Why, then, the assertion in the New York Times and the Los Angeles Times of overwhelming evidence? The mountains of research they are referring to was done on television and film violence — and while it’s presumed reasonable that video games would exhibit the same impact, a presumption is not exactly hard evidence. Though the few empirical studies on games are mixed — at best — facts alone cannot cool the media’s fever.
One reason for the disconnect, argues Andrew Ross, who chairs the American studies department at NYU, is how the media handles race. Ross notes that when white suburban kids go wrong, there’s enormous pressure to find a psychological cause rather than a social explanation.

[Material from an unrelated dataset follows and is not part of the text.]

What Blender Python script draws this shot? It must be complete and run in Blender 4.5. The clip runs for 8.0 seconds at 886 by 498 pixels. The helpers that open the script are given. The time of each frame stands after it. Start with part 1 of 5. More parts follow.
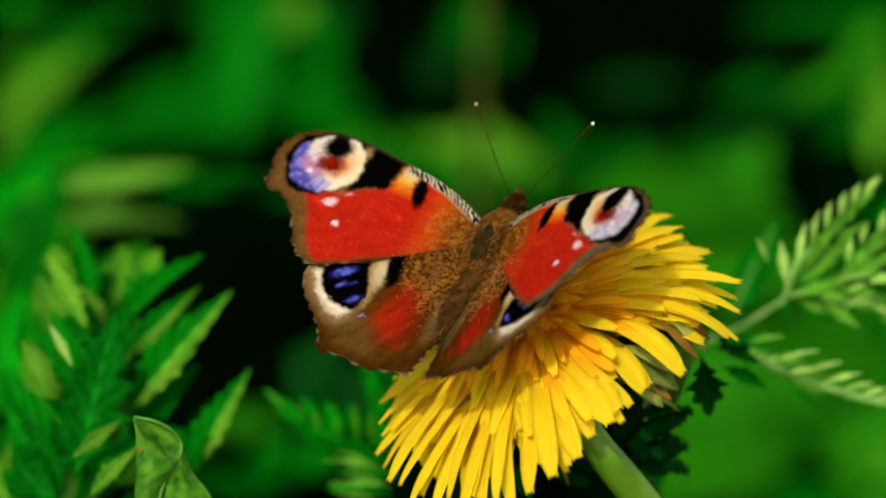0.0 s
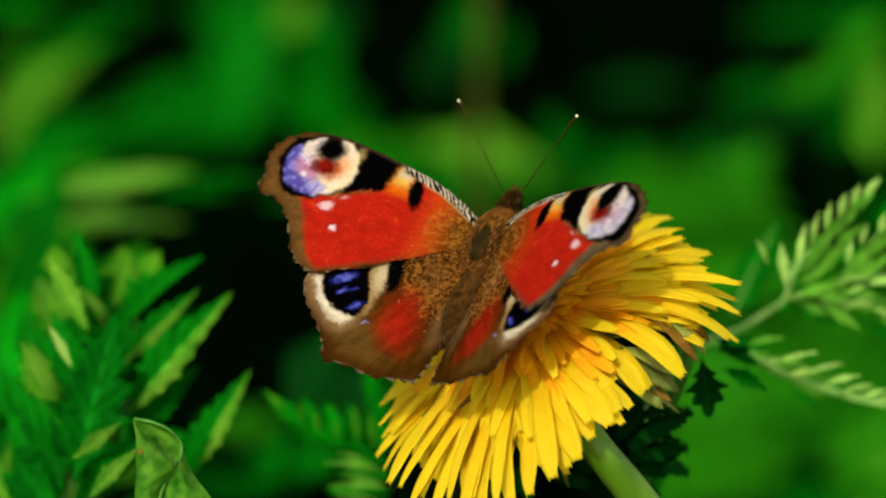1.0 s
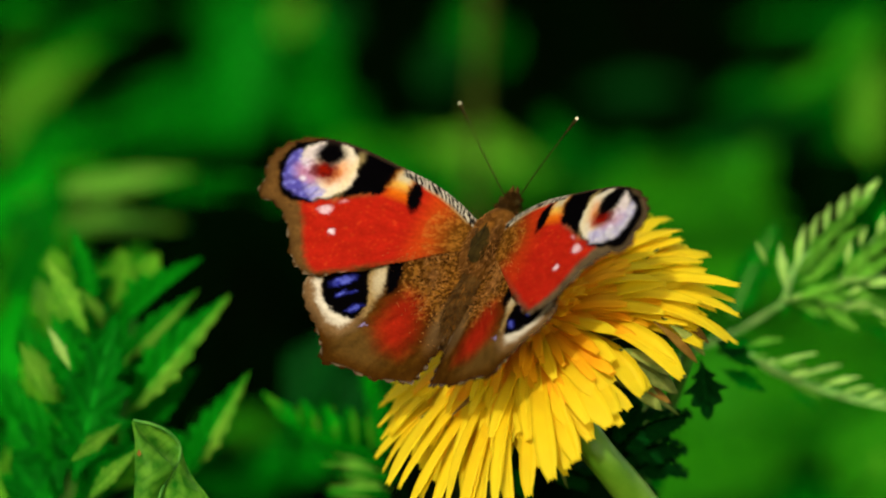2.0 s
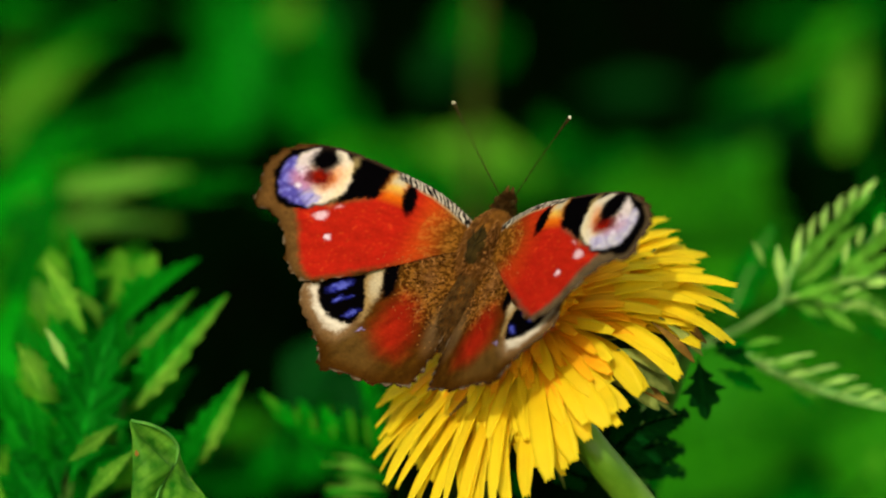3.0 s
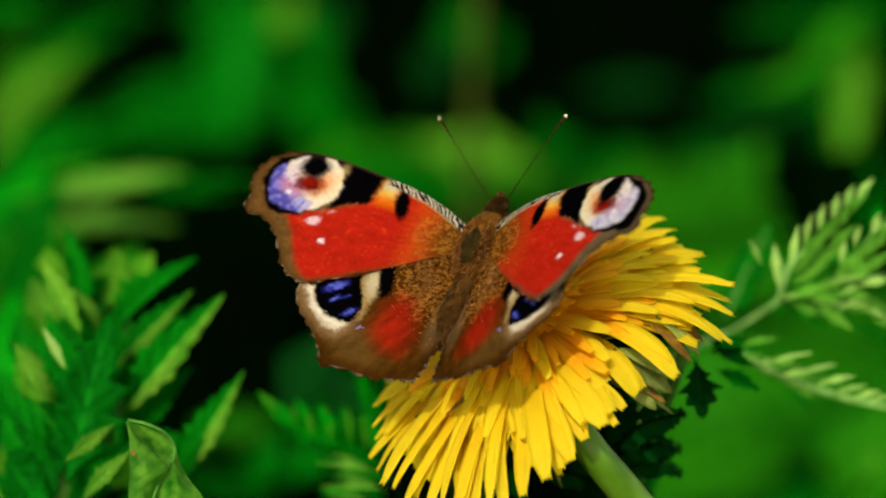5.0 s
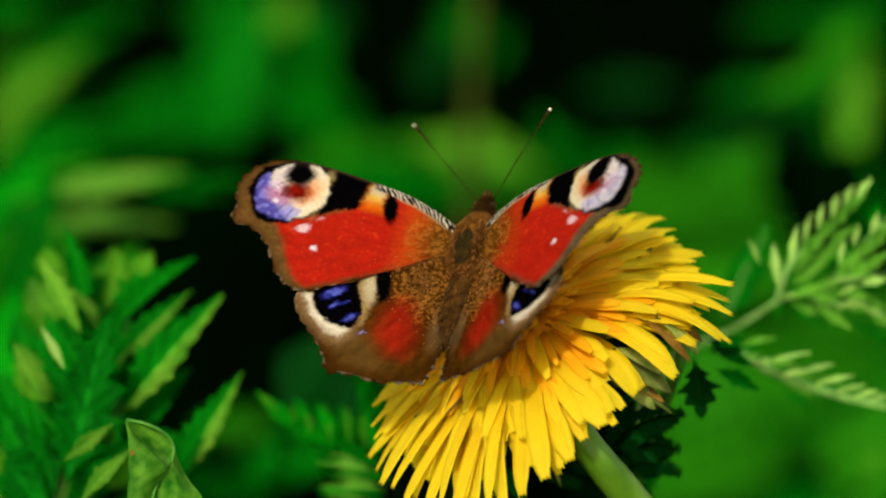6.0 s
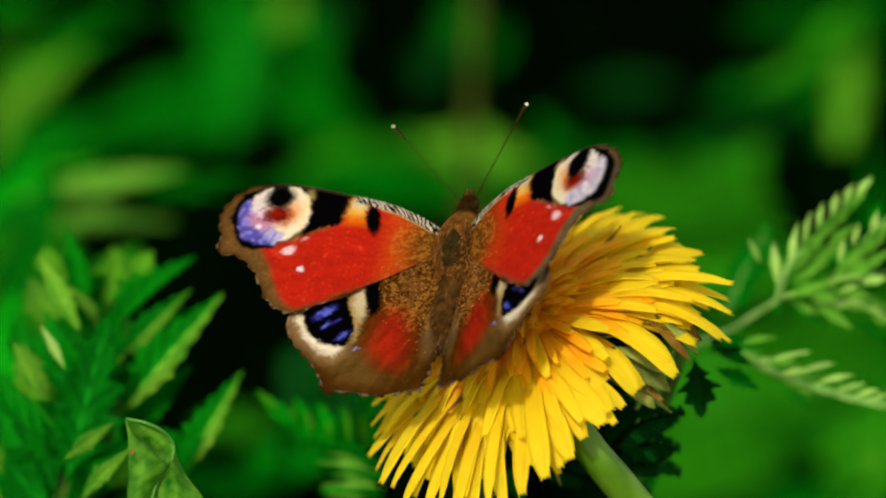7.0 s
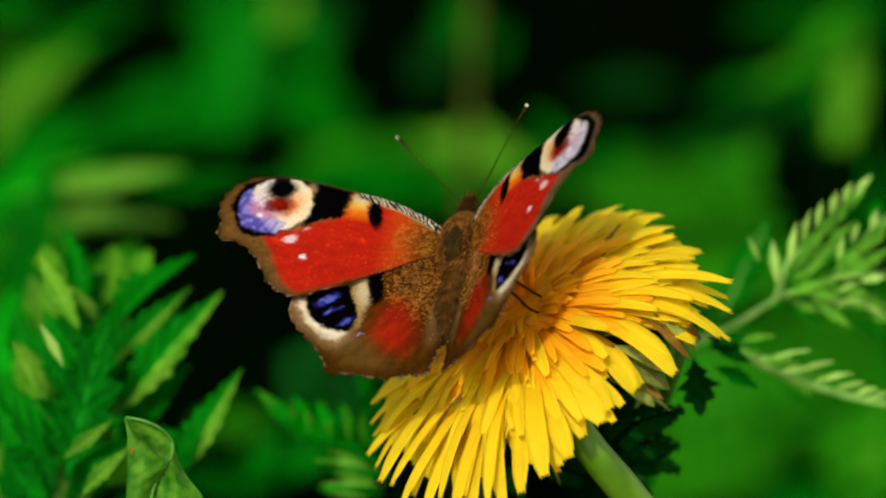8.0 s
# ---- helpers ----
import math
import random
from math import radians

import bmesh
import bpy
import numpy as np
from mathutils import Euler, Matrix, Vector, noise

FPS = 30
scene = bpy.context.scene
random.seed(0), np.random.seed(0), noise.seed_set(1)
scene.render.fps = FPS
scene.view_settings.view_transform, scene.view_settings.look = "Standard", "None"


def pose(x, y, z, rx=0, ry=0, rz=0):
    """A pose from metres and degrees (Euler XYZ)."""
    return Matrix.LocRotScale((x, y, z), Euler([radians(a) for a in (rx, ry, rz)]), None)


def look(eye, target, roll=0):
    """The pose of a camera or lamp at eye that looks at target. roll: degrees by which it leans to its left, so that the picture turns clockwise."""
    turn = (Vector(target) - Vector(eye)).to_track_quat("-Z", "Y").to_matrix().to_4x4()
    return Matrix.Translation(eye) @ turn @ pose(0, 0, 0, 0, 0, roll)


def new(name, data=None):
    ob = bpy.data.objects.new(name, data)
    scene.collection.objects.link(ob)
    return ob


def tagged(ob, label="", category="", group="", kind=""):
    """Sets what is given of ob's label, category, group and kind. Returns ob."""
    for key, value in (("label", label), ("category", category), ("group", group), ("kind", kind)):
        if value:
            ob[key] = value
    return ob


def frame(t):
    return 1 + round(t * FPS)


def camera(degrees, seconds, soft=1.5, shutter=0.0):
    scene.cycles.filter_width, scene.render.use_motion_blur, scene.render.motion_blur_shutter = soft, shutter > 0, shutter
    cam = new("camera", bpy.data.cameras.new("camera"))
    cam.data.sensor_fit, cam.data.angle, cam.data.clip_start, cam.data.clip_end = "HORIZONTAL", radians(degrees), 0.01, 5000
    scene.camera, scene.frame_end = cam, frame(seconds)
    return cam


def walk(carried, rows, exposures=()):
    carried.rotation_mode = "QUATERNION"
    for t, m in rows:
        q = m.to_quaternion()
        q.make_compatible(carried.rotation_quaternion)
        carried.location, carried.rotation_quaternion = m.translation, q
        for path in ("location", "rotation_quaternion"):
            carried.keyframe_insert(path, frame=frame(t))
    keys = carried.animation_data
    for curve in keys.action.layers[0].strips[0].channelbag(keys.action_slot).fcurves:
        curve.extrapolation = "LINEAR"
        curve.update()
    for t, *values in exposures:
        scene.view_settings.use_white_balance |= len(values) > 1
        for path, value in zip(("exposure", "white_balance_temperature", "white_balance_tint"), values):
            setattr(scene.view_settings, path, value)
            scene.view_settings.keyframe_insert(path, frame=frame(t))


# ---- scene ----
import functools

# ---------------------------------------------------------------- camera
FOCUS = Vector((0.0, 0.0, 0.30))          # the butterfly, 30 cm above the soil
RANGE = 0.437                             # from the lens to the butterfly
PITCH = 20.0
cam = camera(15.0, 8.0, soft=2.1)
EYE = FOCUS + RANGE * Vector((0, -math.cos(radians(PITCH)), math.sin(radians(PITCH))))
STAGE = Matrix.Translation(FOCUS) @ look(EYE, FOCUS).to_3x3().to_4x4()   # x right, y up, z to the lens
cam.data.dof.use_dof = True
cam.data.dof.focus_distance = RANGE - 0.006
cam.data.dof.aperture_fstop = 10.5

MM = 0.001
# the lens drifts a little: millimetres by which its aim moves at the butterfly
AIM = [(0, 0, 0), (0.5, 0, 0.12), (1, 0, 0.23), (1.5, 0.02, 0.42), (3, 0.46, 0.46), (3.5, 0.56, 0.55), (4, 0.68, 0.55),
       (4.5, 0.78, 0.46), (6, 1.0, 0.34), (6.5, 1.01, 0.33), (7, 1.02, 0.22), (7.5, 1.07, 0.12), (8, 1.12, 0.0)]
walk(cam, [(t, look(EYE, STAGE @ Vector((x * MM, y * MM, 0)))) for t, x, y in AIM])

# ---------------------------------------------------------------- light
SUN = (STAGE.to_3x3() @ Vector((-0.20, 0.38, 0.90))).normalized()
world = bpy.data.worlds.new("sky")
scene.world = world
world.use_nodes = True
sky = world.node_tree.nodes.new("ShaderNodeTexSky")
sky.sky_type, sky.sun_disc = "NISHITA", False
sky.sun_elevation = math.asin(SUN.z)
sky.sun_rotation = math.atan2(SUN.x, SUN.y)
backing = world.node_tree.nodes["Background"]
backing.inputs["Strength"].default_value = 0.15
hazy = world.node_tree.nodes.new("ShaderNodeMix")       # a bright, whitish summer sky
hazy.data_type, hazy.blend_type = "RGBA", "MULTIPLY"
hazy.inputs["Factor"].default_value = 1.0
hazy.inputs["B"].default_value = (1.5, 1.27, 0.80, 1)
world.node_tree.links.new(sky.outputs[0], hazy.inputs["A"])
world.node_tree.links.new(hazy.outputs["Result"], backing.inputs["Color"])
sun = new("sun", bpy.data.lights.new("sun", "SUN"))
sun.data.energy, sun.data.angle, sun.data.color = 2.0, radians(0.6), (1.0, 0.96, 0.88)
sun.matrix_world = look(FOCUS + SUN, FOCUS)
scene.view_settings.exposure = 0.76


# ---------------------------------------------------------------- materials
def material(name):
    m = bpy.data.materials.new(name)
    m.use_nodes = True
    return m, m.node_tree.nodes, m.node_tree.links, m.node_tree.nodes["Principled BSDF"]


def noise_node(nodes, links, scale, detail=4.0, coord="Object"):
    tc, nz = nodes.new("ShaderNodeTexCoord"), nodes.new("ShaderNodeTexNoise")
    nz.inputs["Scale"].default_value, nz.inputs["Detail"].default_value = scale, detail
    links.new(tc.outputs[coord], nz.inputs["Vector"])
    return nz


def ramp(nodes, links, source, stops):
    r = nodes.new("ShaderNodeValToRGB")
    while len(r.color_ramp.elements) < len(stops):
        r.color_ramp.elements.new(0.5)
    for e, (p, c) in zip(r.color_ramp.elements, stops):
        e.position, e.color = p, (*c, 1)
    links.new(source, r.inputs["Fac"])
    return r


def bump(nodes, links, source, bsdf, strength, distance):
    b = nodes.new("ShaderNodeBump")
    b.inputs["Strength"].default_value, b.inputs["Distance"].default_value = strength, distance
    links.new(source, b.inputs["Height"])
    links.new(b.outputs[0], bsdf.inputs["Normal"])


def see_through(m, nodes, links, bsdf, colour, share):
    """Thin tissue: some of the light comes through."""
    tr, mix = nodes.new("ShaderNodeBsdfTranslucent"), nodes.new("ShaderNodeMixShader")
    if isinstance(colour, tuple):
        tr.inputs["Color"].default_value = (*colour, 1)
    else:
        links.new(colour, tr.inputs["Color"])
    mix.inputs[0].default_value = share
    links.new(bsdf.outputs[0], mix.inputs[1])
    links.new(tr.outputs[0], mix.inputs[2])
    links.new(mix.outputs[0], nodes["Material Output"].inputs["Surface"])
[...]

“White suburban kids are assumed to have an individual psychic development that can be sidetracked into dysfunctional forms of expression, if there is some sufficiently powerful external stimulus — a video game, a lurid Web site — that can knock them off course.” But when it comes to inner-city black kids, “the explanations are assumed to be socially determined from the get-go.” By the media’s lights, “Society explains their behavior in a way that strips them of their individuality and retains only their class and race attributes” — which is why video games are never trotted out to explain homicide in inner-city schools.
In the end, says Ross, the pattern is distinctly American: “Since the early days of the republic, it has also been an elementary rule of public life for grandstanding experts and gatekeepers to hold popular culture responsible.”